La Concertation des luttes contre l’exploitation sexuelle (CLES) is releasing advertisements said to raise awareness against sexual exploitation. One says, “Paying for sex is illegal in Canada.”

(CREDIT: CLES)

Sex workers and those who represent them say it’s not the right messaging.

Sandra Wesley, director of a Montreal advocacy group for sex workers, Chez Stella, explains why.


What was your initial reaction when you saw the ads? What message are these ads sending out?

These ads are sending actually a very violent message. What what they’re saying is that they want all of our clients to be arrested. And what they want is more police in our lives. They want to send the police to arrest our clients. And obviously, sex workers become responsible for this. When our clients are targeted by ads, by police, it becomes our responsibility as sex workers to make it safe for them. So this means that they will not comply with any screening procedure. Clients will not be giving us their legal name or even sometimes their phone number if they know that we might be a cop, we might, they might get arrested, they might be under surveillance. They won’t agree to negotiate fully about what services we offer, what protection we’re using, what price we’re charging before actually meeting up with us. So all of that creates a climate of violence and danger for sex workers.


What would you have preferred to see or think should be done?
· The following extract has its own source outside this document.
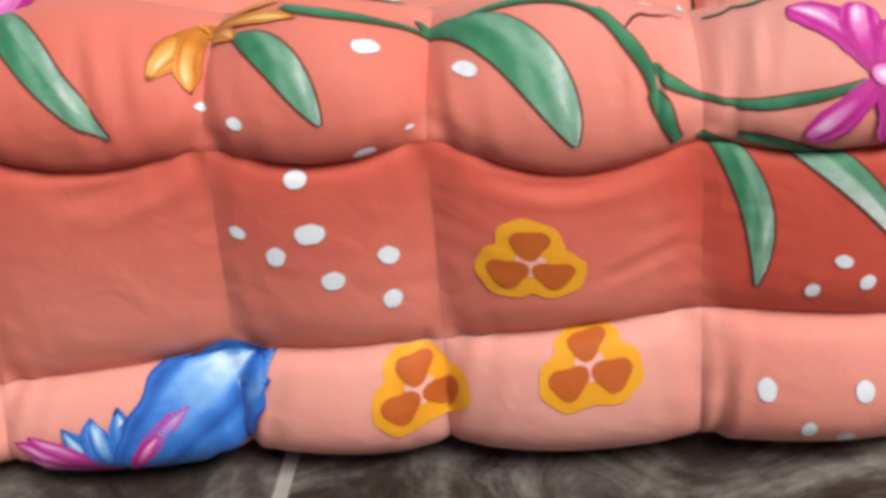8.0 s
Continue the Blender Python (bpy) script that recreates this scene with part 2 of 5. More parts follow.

So for us, obviously, we need decriminalization of sex work. The fact that – the ad is true, it is illegal to buy sex in Canada – it’s actually illegal to communicate in any way with a sex worker for the purpose of buying sex. So that is the state of the law in Canada. And I think the public doesn’t necessarily know this. People think that sex workers are somehow decriminalized. They think that something has been done to protect us. But it’s the opposite.

The government has no business telling people, especially women, what we can do with our bodies, and they have no business preventing us from accepting money in exchange for sexual services.
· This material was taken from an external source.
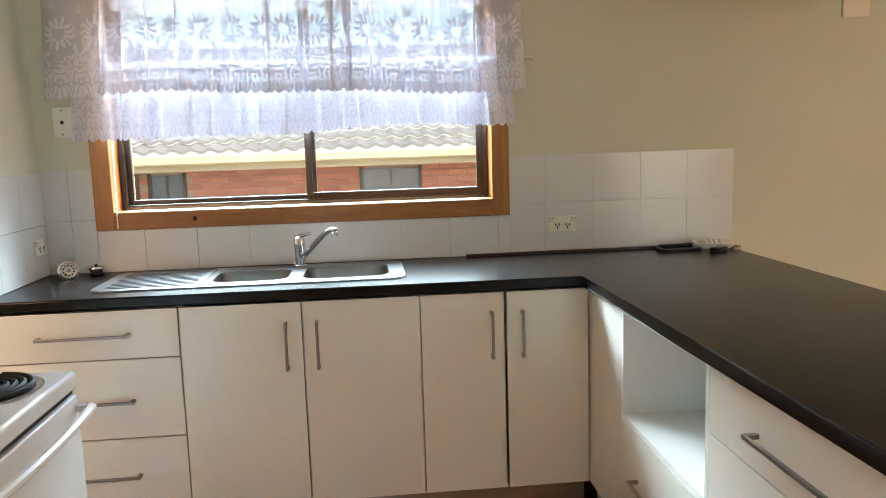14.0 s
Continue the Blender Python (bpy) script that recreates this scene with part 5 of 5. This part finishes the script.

What more needs to be done to protect sex workers when it comes to international events like the Grand Prix, where the city is filled with tourists?

Tourists are not usually necessarily problematic clients and there is no actual increase in sex work during the Grand Prix or any other event. So we need to acknowledge that fact and that reality, that sex work happens all the time throughout the year.

Sex workers have bills to pay 12 months out of the year. So there’s nothing special about summer as some sex workers will make more money, some will make less money. But the common factor that is harming all sex workers during the Grand Prix is the police repression. We need to end this. There is no increased safety from police in our lives. There’s only decreased safety. So we need to give sex workers rights. We need to have access to employment standards, to occupational health and safety, to all of the other rights that other workers have in our society. And in order to do that, we need to remove sex work from the Criminal Code and view it as labor and have laws that reflect that.